Charlie nasce il 4 agosto del 2016, dopo sole otto settimane è risultato affetto da deplezione del DNA mitocondriale, malattia gravissima che porta al deperimento dei muscoli. Charlie era, di fatto, un malato terminale. La famiglia naturalmente non poteva accettare una situazione del genere (chi lo farebbe?) e iniziarono a cercare cure; scoprirono una ricerca del 2014 della Columbia University in cui si parla di possibilità nel campo delle malattie mitocondriali (seppur unicamente testate su topi).

Non volevano perdere tempo ed iniziarono una serie di cause infinite, ognuna con la richiesta di trasferire il piccolo Charlie in America. Ad andare contro la scelta dei genitori furono prima di tutto i medici del neonato, e poi, a quasi sette mesi, dopo che Charlie venne colpito da una encefalopatia, anche i medici americani concordarono nell'impossibilità del trasferimento.

L'8 giugno scorso l'ospedale ha vinto la causa, nonostante i continui ricorsi, in particolare quello alla corte di Strasburgo. Non sembrava, a detta dei medici, possibile nemmeno trasferire il bimbo a casa, poiché gli avrebbe procurato sofferenze troppo grandi che si sarebbero aggiunte alle esistenti.

Charlie è morto ieri 28 Luglio, in un 'hospice' per malati terminali.

La storia del piccolo Charlie ha fatto molto discutere, si sono rimessi sul piatto tutti gli argomenti della bioetica, e naturalmente in prima linea abbiamo trovato i difensori della 'vita sacra'. Eppure non sembra siano stati così pro-vita quando a morire fu la piccola Sofia, di soli due anni, a causa di una legge in parlamento - sostenuta fortemente dal comitato di bioetica - che impedì l'ampliamento delle cure compassionevoli e dei quelle con staminali.

La 'vita sacra' è di certo un concetto profondamente radicato nella nostra cultura (dice Croce, fondamentalmente cristiana), ma forse è ora di iniziare a riflettere su un aspetto fortemente sostenuto da uno dei filosofi contemporanei più influenti al mondo, Jurgen Habermas.

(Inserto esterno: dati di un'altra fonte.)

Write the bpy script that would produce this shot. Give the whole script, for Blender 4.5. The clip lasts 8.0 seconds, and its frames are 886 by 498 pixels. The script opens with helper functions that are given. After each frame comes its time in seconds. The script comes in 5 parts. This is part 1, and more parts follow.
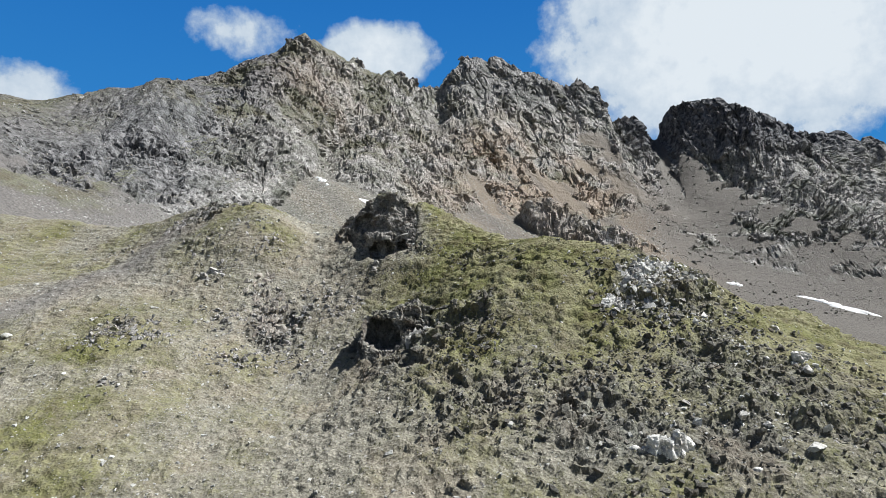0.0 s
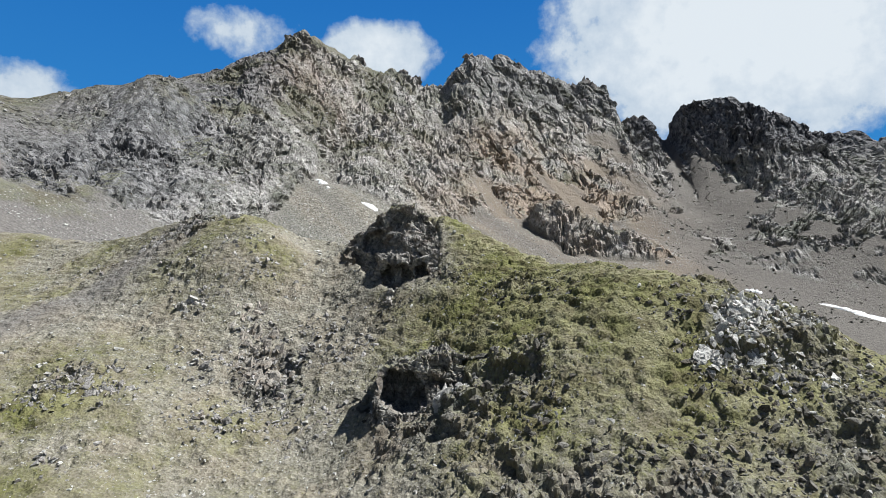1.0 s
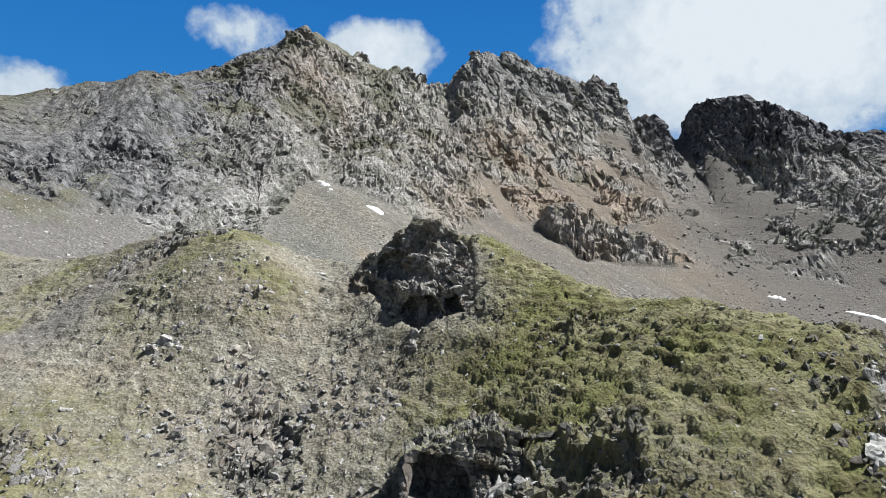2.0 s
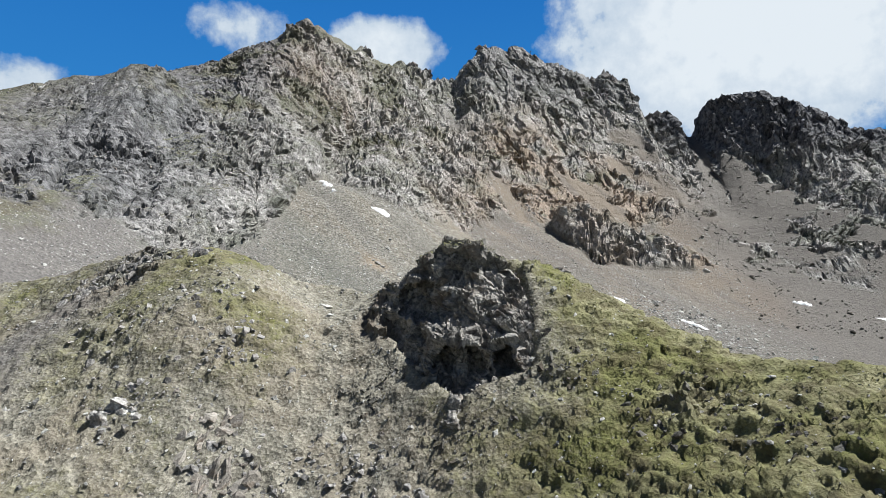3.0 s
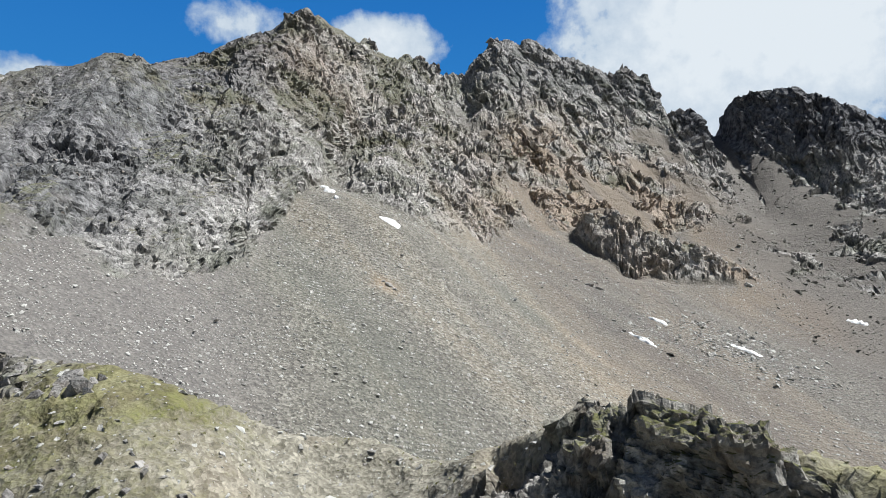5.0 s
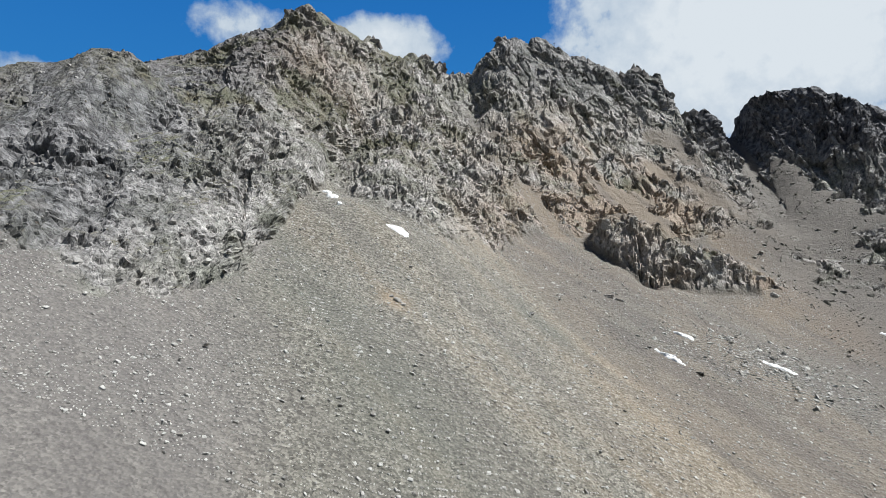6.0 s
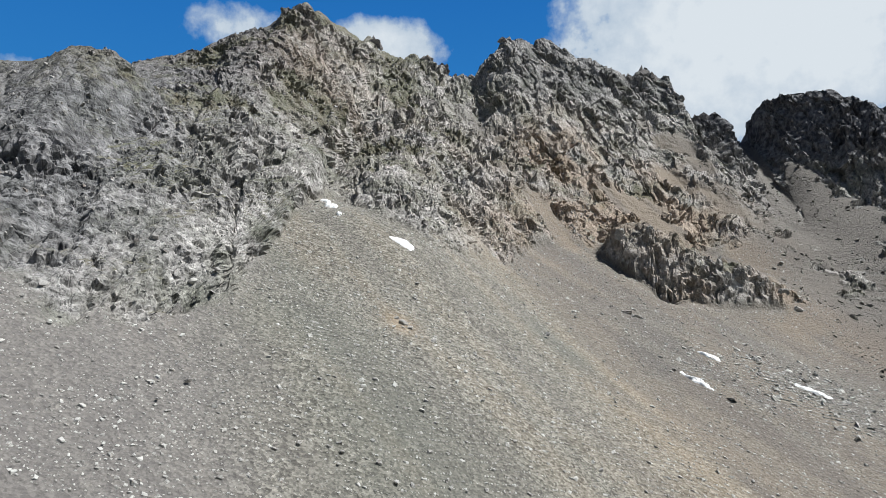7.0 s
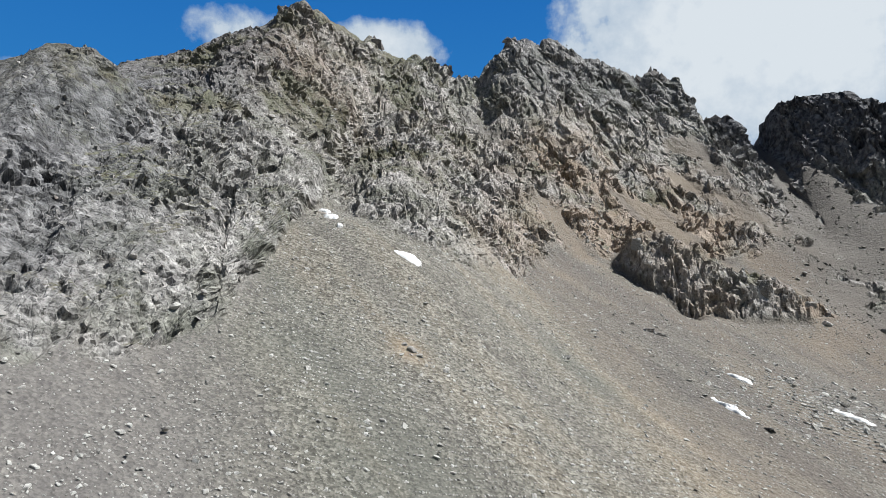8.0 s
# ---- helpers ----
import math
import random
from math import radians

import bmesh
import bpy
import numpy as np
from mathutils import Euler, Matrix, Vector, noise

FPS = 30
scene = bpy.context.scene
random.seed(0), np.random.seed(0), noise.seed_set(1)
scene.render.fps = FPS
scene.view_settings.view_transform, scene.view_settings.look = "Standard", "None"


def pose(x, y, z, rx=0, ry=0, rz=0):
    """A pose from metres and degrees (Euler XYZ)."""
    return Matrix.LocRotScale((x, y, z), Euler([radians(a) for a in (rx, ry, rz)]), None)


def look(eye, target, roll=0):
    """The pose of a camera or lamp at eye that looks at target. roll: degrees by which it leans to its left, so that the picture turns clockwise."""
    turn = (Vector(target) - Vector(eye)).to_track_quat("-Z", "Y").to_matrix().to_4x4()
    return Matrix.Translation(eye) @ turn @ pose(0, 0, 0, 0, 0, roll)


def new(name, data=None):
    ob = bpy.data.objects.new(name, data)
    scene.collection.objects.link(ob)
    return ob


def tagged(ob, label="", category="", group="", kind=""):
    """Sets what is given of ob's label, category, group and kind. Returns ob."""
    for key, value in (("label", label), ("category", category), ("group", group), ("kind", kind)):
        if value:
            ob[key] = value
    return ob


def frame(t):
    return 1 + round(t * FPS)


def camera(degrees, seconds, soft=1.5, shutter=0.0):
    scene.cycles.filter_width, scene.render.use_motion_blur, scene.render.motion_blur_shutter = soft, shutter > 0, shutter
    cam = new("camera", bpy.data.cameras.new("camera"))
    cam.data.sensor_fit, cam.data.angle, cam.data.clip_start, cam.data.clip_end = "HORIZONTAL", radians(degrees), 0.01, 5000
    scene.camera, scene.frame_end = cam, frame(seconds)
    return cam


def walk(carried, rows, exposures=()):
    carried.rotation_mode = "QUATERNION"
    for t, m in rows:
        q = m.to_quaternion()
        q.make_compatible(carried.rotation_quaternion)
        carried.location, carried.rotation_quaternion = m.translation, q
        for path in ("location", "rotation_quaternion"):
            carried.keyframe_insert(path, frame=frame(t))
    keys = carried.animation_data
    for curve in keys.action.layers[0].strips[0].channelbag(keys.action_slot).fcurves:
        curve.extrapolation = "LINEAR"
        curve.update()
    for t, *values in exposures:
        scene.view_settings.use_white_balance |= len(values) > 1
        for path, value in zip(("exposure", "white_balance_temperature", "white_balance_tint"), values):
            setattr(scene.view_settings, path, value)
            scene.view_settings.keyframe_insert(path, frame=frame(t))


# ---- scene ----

# ================= camera =================
cam = camera(68.0, 8.0, soft=0.65)
METRES, EYE, TILT, LEAN, TURN = 100.0, 0.0, 3.0, 0.0, 0.0
ROWS = [
    (0, 0.0000, 0.0000, 0.0000, 0.00, 0.00, -0.00),
    (0.5, -0.0128, 0.0626, 0.0121, -0.03, -0.03, -0.02),
    (1, -0.0257, 0.1245, 0.0231, -0.03, -0.02, -0.02),
    (1.5, -0.0383, 0.1854, 0.0336, 0.02, -0.02, -0.03),
    (3, -0.0756, 0.3695, 0.0633, 0.26, -0.26, -0.02),
    (3.5, -0.0880, 0.4319, 0.0740, 0.28, -0.31, -0.04),
    (4, -0.1003, 0.4945, 0.0856, 0.26, -0.36, -0.05),
    (4.5, -0.1132, 0.5573, 0.0977, 0.21, -0.41, -0.07),
    (6, -0.1513, 0.7413, 0.1292, 0.38, -0.28, -0.13),
    (6.5, -0.1639, 0.8031, 0.1420, 0.26, -0.19, -0.17),
    (7, -0.1762, 0.8643, 0.1549, 0.17, -0.02, -0.18),
    (7.5, -0.1884, 0.9260, 0.1688, 0.10, 0.10, -0.15),
    (8, -0.2005, 0.9876, 0.1817, 0.05, 0.19, -0.10),
]
walk(cam, [(t, pose(0, 0, EYE, TILT, LEAN, TURN) @ pose(METRES * x, METRES * y, METRES * z, 90 + pitch, roll, yaw)) for t, x, y, z, yaw, pitch, roll in ROWS],
     exposures=[(0, 0.62), (3, 0.66), (4.4, 0.68), (6, 0.53), (8, 0.52)])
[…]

La vita va considerata non in una prospettiva di sacralità, ma più di qualità; la vita non può essere 'sacra', ma deve invece essere 'buona'.

Cosa vuol dire questo? Vuol dire ragionare sul benessere della persona, senza dare risposte di natura escatologica e più generalmente teologica alla cosa.

La buona morte deve essere garantita a chiunque

Monsignor Vincenzo Paglia, presidente della Pontificia Accademia per la Vita, dice: "Questa vicenda ci spinge a promuovere una cultura dell'accompagnamento' e 'dire tre grandi no: quello all'eutanasia, all'abbandono e all'accanimento terapeutico' a favore di 'grandi sì' come l'accompagnamento, il progresso della scienza e il sì alla terapia del dolore'. Ma cosa sarebbe la richiesta dei genitori, presa dall'esterno e con razionalità, se non 'accanimento terapeutico'? E cosa sarebbe l'appoggio della Chiesa, nonostante 'accompagni' i genitori nella loro battaglia, se non l'abbandono del neonato alla propria sofferenza?

Si pensava infatti che, nonostante le evidenti deficienze motorie e psichiche, Charlie potesse provare dolore.

A che pro prolungare la sofferenza? Interrogarci sul concetto di vita potrebbe dar adito a moltissime polemiche, eppure è un impegno che dobbiamo prendere. Charlie ha smesso di soffrire e nonostante chiunque sia vicino a quei poveri genitori, non possiamo dimenticarci che la sofferenza, fisica quantomeno, è del tutto individuale e il primo a rimetterci sarebbe stato ancora il bimbo.

Per quanto possiamo essere devoti a qualunque causa, alla fine di tutto ci rimane la vita e questa non può mai essere spremuta inutilmente se a soffrirne sarà il soggetto di tanto accanimento. Pensiamo alla vita come buona e lasciamo che Charlie resti un grande esempio, l'esempio di un essere umano salvato da un inutile dolore!